Признать себя причастным к какой-либо революционной организации — значит произнести самому себе приговор. Нет, пусть уж это делают господа тюремщики. Сколько рядовых, еще ни в чем не проявивших себя революционеров только по одному подозрению загнано в тюрьмы, выслано административным порядком! Алексей понимал, что все эти хитросплетения слов, которые расточал перед ним полковник с таким добродушным видом, на самом деле нужны ему для приговора судебной палаты. Но помимо этого полковник хотел от него признания в причастности к организации, с которой он, Алексей, действительно не имел ничего общего. Народники... Он сам боролся с ними и отвергал их идеи. Но не объяснять же жандарму свои взгляды! Он выслушает их, и приговор будет уже предрешен. Хитрит господин полковник, так и с ним надо хитрить.

— Ни к какой организации я не принадлежал и не принадлежу, — заявил Алексей.

— Следовательно, считаете себя верноподданным? — уточнял полковник.

— Конечно.

— На существующее смотрите, как на должное и необходимое?

— Да.

— Как на должное и необходимое… зло, добавляете про себя? — усмехнулся полковник.

— Вы напрасно стараетесь читать мои мысли.

— Да нет... Это я так, шучу, — отмахнулся полковник от сказанного. — Выясним еще только один вопрос... Как вы, Алеша, считаете... Департамент полиции, жандармское управление... по-вашему, они защищают государя императора и весь политический строй нашего государства?

— Да, защищают.

— И, следовательно, они необходимы, — как бы продолжая слова Алексея, добавил полковник. — Хорошо.

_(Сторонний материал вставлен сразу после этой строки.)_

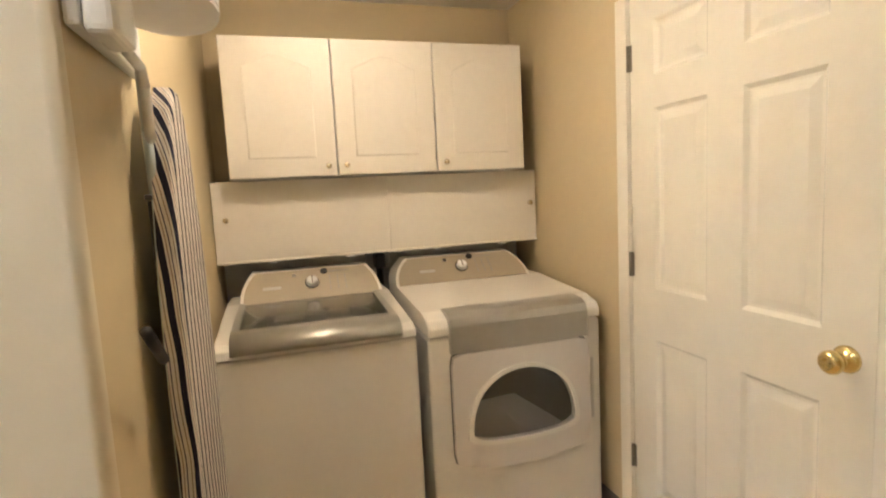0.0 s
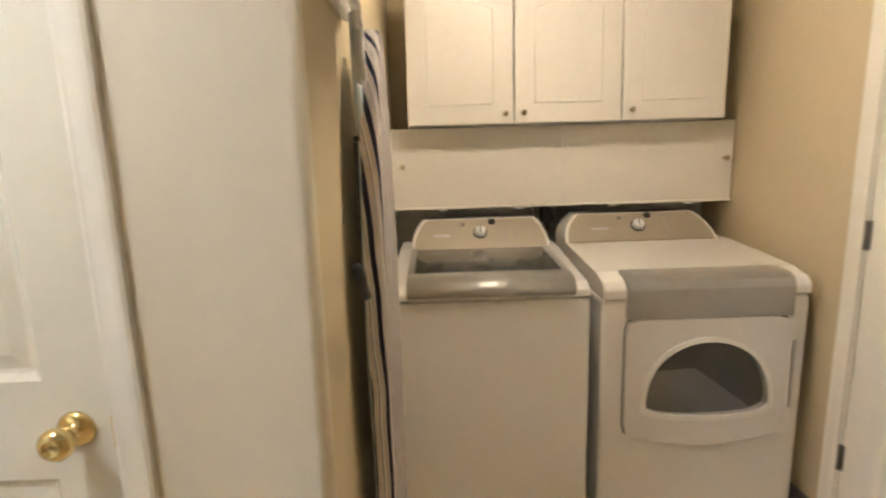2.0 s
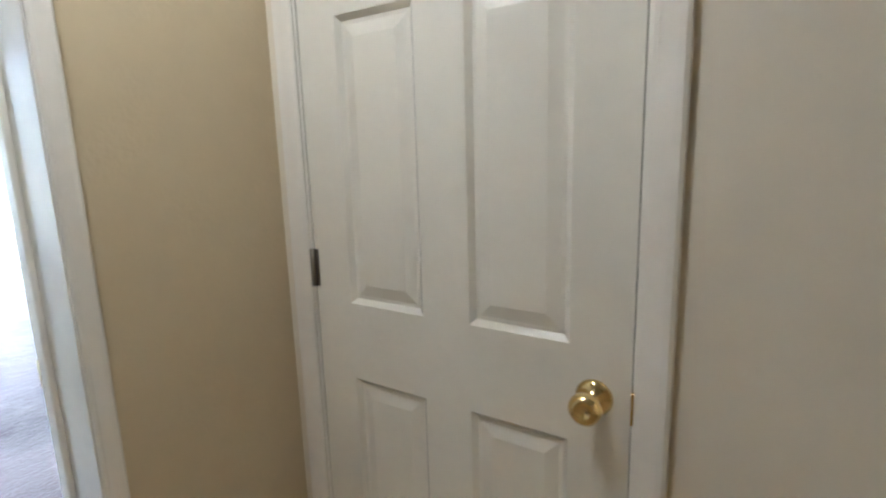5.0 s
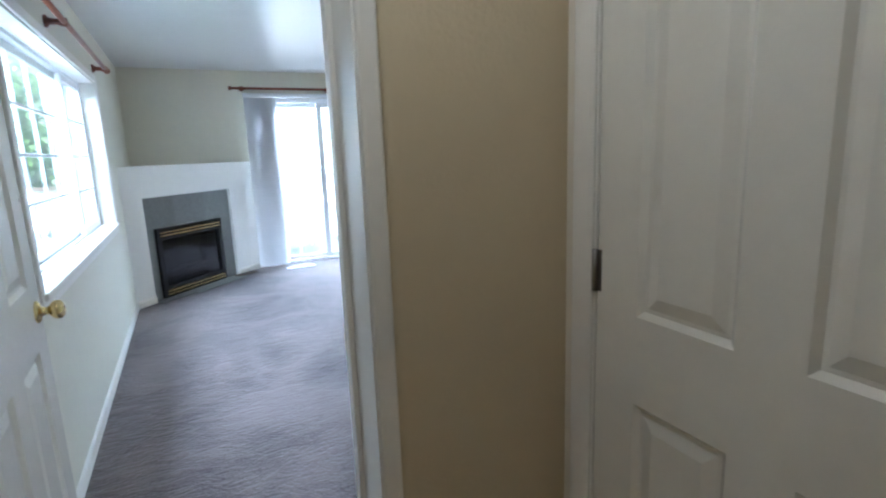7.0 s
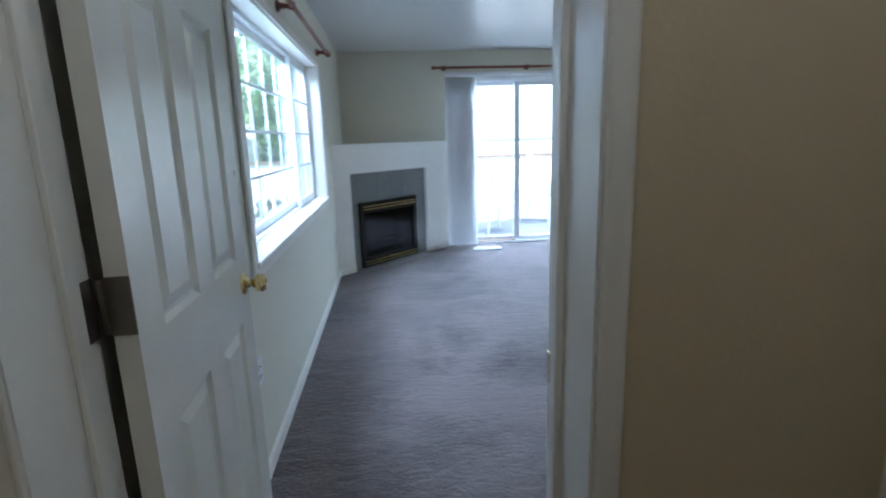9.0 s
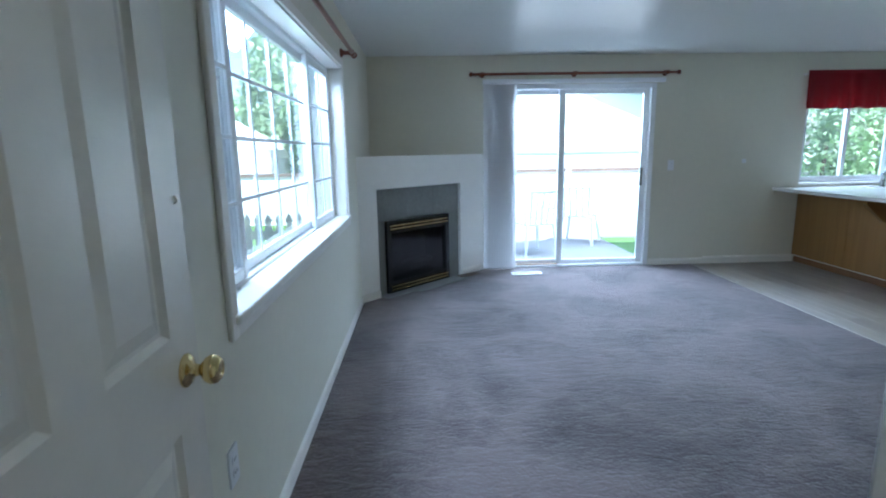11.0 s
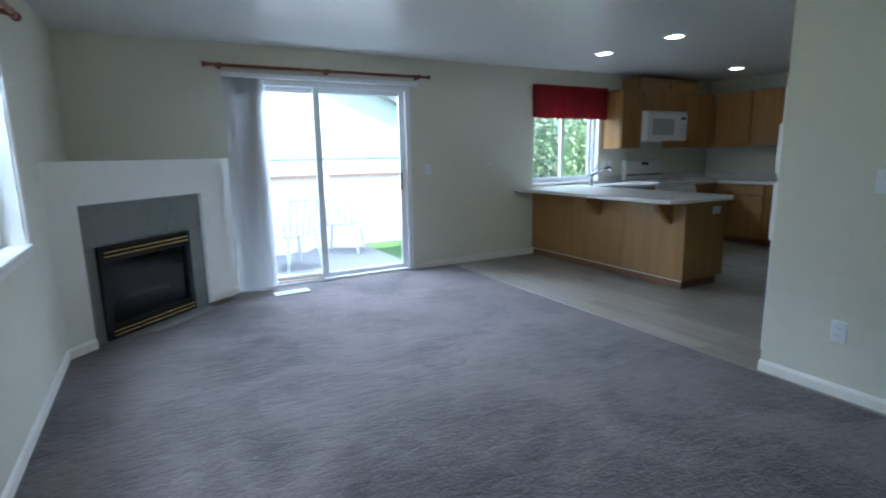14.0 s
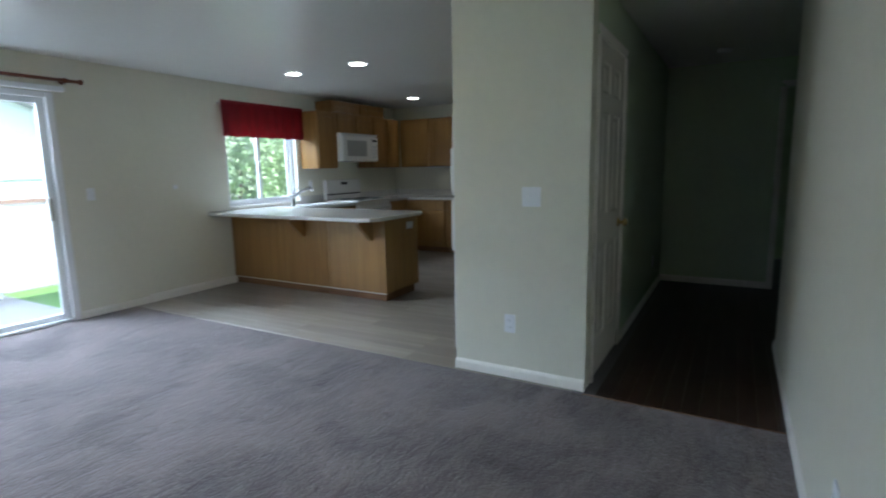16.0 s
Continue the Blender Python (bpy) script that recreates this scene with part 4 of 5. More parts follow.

И вот вам сказали бы: докажите свою преданность, свое звание истинного русского верноподданного человека. Вы согласились бы доказать?

— Я не понимаю, господин полковник, — тихо проговорил Алексей, чувствуя, как перехватывает горло приливом прорывающейся ненависти. Отвел в сторону от полковника взгляд и крепко сжал пальцы.

— Если бы, — так же спокойно разъяснял полковник, — сказали вам: молодой человек, вы считаете себя верноподданным, вы любите своего государя и, как истинно русский человек, готовы не пожалеть для него ничего. Государь император достоин этого, его именно так беззаветно любит русский народ. Но в России есть иноверцы, есть люди, желающие погубить государство и государя, и с ними надлежит жестоко бороться... И сказали бы вам: молодой человек, внесите и вы свою лепту, помогите своему государю в борьбе с его внутренними врагами. Что бы вы сказали на это?

Алексей молчал.

— Вы согласились бы помогать, допустим, нам, — верным стражам его императорского величества? Ну смелее, смелей... Отвечайте.